On Sat, May 16, 2020 at 09:10:07AM -0700, address@hidden wrote:
> I would like to create a file -- call it "snapshot" -- that will record things
> like the current command history and the value of all shell and env variables.
> And, then, at a later time, possibly from a different terminal and invocation
> of bash, access the file, so that to the extent practicable, it will be as
> though I continued the bash session at the time of snapshot's creation.

Well... there are several things you'll need to save in a machine-readable
format.  The challenge is thinking of everything.

The 'declare -p' command gets you machine-readable copies of all shell
and environment variables, but not functions.  The 'declare' commands
gets you variables and functions, but is missing the distinction between
shell and environment variables.  I'd probably go with 'declare -p' for
the variables, and then pick up the functions separately.

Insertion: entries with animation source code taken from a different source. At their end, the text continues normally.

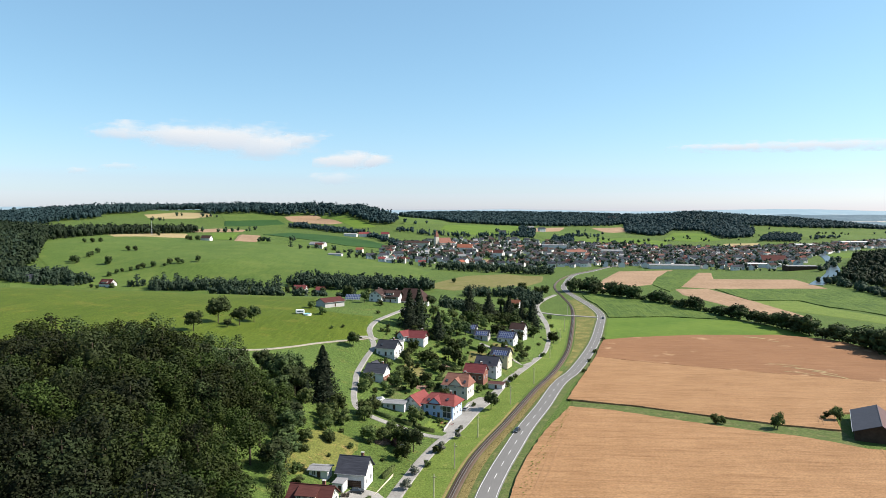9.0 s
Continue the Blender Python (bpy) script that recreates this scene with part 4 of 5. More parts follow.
joined_trees("town_trees", np.vstack([np.array([(-304, 1166), (-268, 1185), (-240, 1191), (-213, 1177), (-182, 1129), (-149, 1093), (-105, 1084), (-82, 1130), (-146, 1290), (-172, 1295), (-185, 1220), (-216, 1108), (-106, 1267), (-78, 1318)], float) + (7, -6), np.array([(-304, 1166), (-268, 1185), (-240, 1191), (-213, 1177), (-182, 1129), (-149, 1093), (-105, 1084), (-82, 1130), (-146, 1290), (-172, 1295), (-185, 1220), (-216, 1108), (-106, 1267), (-78, 1318)], float) + (-12, 9), np.array([(-304, 1166), (-268, 1185), (-240, 1191), (-213, 1177), (-182, 1129), (-149, 1093), (-105, 1084), (-82, 1130), (-146, 1290), (-172, 1295), (-185, 1220), (-216, 1108), (-106, 1267), (-78, 1318)], float) + (15, 12)]), 6, 12,
             "garden trees between the first town houses", 0.1, 32, 1.3, "trees", kinds=BELT)
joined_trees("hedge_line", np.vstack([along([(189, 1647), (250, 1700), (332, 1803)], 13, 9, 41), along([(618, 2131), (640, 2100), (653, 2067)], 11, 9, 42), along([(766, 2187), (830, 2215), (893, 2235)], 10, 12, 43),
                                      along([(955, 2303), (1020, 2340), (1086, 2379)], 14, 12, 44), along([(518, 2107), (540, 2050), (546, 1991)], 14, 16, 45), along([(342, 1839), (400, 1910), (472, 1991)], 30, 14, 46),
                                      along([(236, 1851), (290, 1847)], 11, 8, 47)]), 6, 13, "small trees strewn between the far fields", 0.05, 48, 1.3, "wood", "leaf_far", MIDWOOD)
joined_trees("riverside_trees", np.vstack([along([(418, 1024), (424, 977), (416, 900), (412, 862), (405, 790), (400, 735), (420, 690), (460, 650)], 7, 5, 16), along([(470, 1140), (500, 1180), (560, 1290)], 9, 5, 17)]), 9, 15,
             "row of leafy trees along the river", 0.05, 23, 1.4)
joined_trees("woodland", scatter([(-576, 850), (-580, 900), (-612, 965), (-660, 1040), (-700, 1090), (-740, 1100), (-640, 880)], 10, 25), 12, 20, "conifer wood in the side valley", 0.7, 24, 1.2)
joined_trees("woodland_belt", along([(-240, 672), (-200, 668), (-150, 682), (-110, 690)], 6, 6, 27), 10, 15, "leafy trees behind the ridge crest", 0.05, 25, 1.3, kinds=BELT)
joined_trees("woodland_belt", scatter([(-40, 610), (-12, 612), (-8, 640), (-12, 690), (-45, 690)], 8.5, 28), 6, 10, "trees behind the ridge farmstead", 0.15, 26, 1.2, kinds=BELT)

# ---- houses ----
WINDOW_FRAME, WINDOW_PANE = bpy.data.meshes.new("window"), bpy.data.meshes.new("pane")
bm = bmesh.new()
CUT_X, CUT_Z = (-0.62, -0.5, -0.04, 0.04, 0.5, 0.62), (-0.75, -0.63, 0.63, 0.75)
lattice = {(a, c): bm.verts.new((CUT_X[a], -0.05, CUT_Z[c])) for a in range(6) for c in range(4)}
for a in range(5):
    for c in range(3):
        if c != 1 or a in (0, 2, 4):
            bm.faces.new((lattice[a, c], lattice[a + 1, c], lattice[a + 1, c + 1], lattice[a, c + 1]))
pushed = bmesh.ops.extrude_face_region(bm, geom=bm.faces[:])
bmesh.ops.translate(bm, vec=(0, 0.15, 0), verts=[v for v in pushed["geom"] if isinstance(v, bmesh.types.BMVert)])
bmesh.ops.recalc_face_normals(bm, faces=bm.faces[:])
bm.to_mesh(WINDOW_FRAME)
bm.free()
bm = boxed(-0.5, 0.5, 0.0, 0.05, -0.63, 0.63)
bm.to_mesh(WINDOW_PANE)
bm.free()
WINDOW_FRAME.materials.append(M["white"])
WINDOW_PANE.materials.append(M["glass"])


def window(parent, x, y, z, turn, sx=1.0, sz=1.0):
    """A framed window whose outer face looks along -y before it is turned."""
    w = child(new("window", WINDOW_FRAME), parent)
    w.matrix_basis = pose(x, y, z, 0, 0, turn) @ Matrix.Diagonal((sx, 1, sz, 1))
    child(new("pane", WINDOW_PANE), w, "dark window glass")
    return w


def roof_mesh(L, W, H, R, over, hip=0.0, thick=0.22):
    """A pitched roof slab with its ridge along x; hip: how far the ridge is cut back at the ends."""
    bm = bmesh.new()
    hl, hw = L / 2 + over, W / 2 + over
    drop = R * over / (W / 2)
    ridge = hl - hip if hip else hl
    for dz in (0, -thick):
        e = [bm.verts.new(p) for p in ((-hl, -hw, H - drop + dz), (hl, -hw, H - drop + dz), (hl, hw, H - drop + dz), (-hl, hw, H - drop + dz), (-ridge, 0, H + R + dz), (ridge, 0, H + R + dz))]
        fs = [(0, 1, 5, 4), (2, 3, 4, 5)] + ([(1, 2, 5), (3, 0, 4)] if hip else [])
        for f in fs:
            bm.faces.new([e[i] for i in f])
        if dz == 0:
            top = e
    loop = [(0, 1), (1, 2), (2, 3), (3, 0)] if hip else [(0, 1), (1, 5), (5, 2), (2, 3), (3, 4), (4, 0)]
    for a, b in loop:
        bm.faces.new((top[a], top[b], e[b], e[a]))
    bmesh.ops.recalc_face_normals(bm, faces=bm.faces[:])
    return bm


def body_mesh(L, W, H, R, hip=0.0, base=-2.0):
    bm = bmesh.new()
    if hip:
        return box(bm, -L / 2, L / 2, -W / 2, W / 2, base, H - 0.1)
    return prism(bm, [(-W / 2, base), (W / 2, base), (W / 2, H - 0.12), (0, H + R - 0.2), (-W / 2, H - 0.12)], -L / 2, L / 2, "x")


BUILT = []


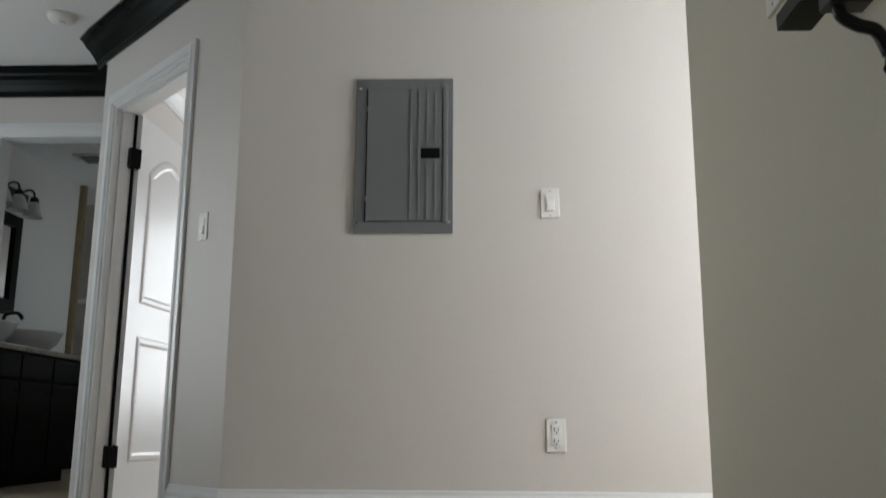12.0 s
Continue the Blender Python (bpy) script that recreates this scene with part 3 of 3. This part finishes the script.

So, then 'declare -pf' for functions.

'alias' for aliases.

'shopt -p' for shell options.

I'll let you figure out how to get shell history.  Maybe setting HISTFILE
to a temporary file, and keeping that separate from the other settings?
History is just a mess, and is not one of the things I've spent a lot of
time trying to wrap my head around.

Maybe 'stty -a' to save the terminal state?  But I doubt you'd want to
restore the terminal in a nonstandard state anyway.

Of course, you will lose all running child processes, but I'm assuming
you've already come to terms with that.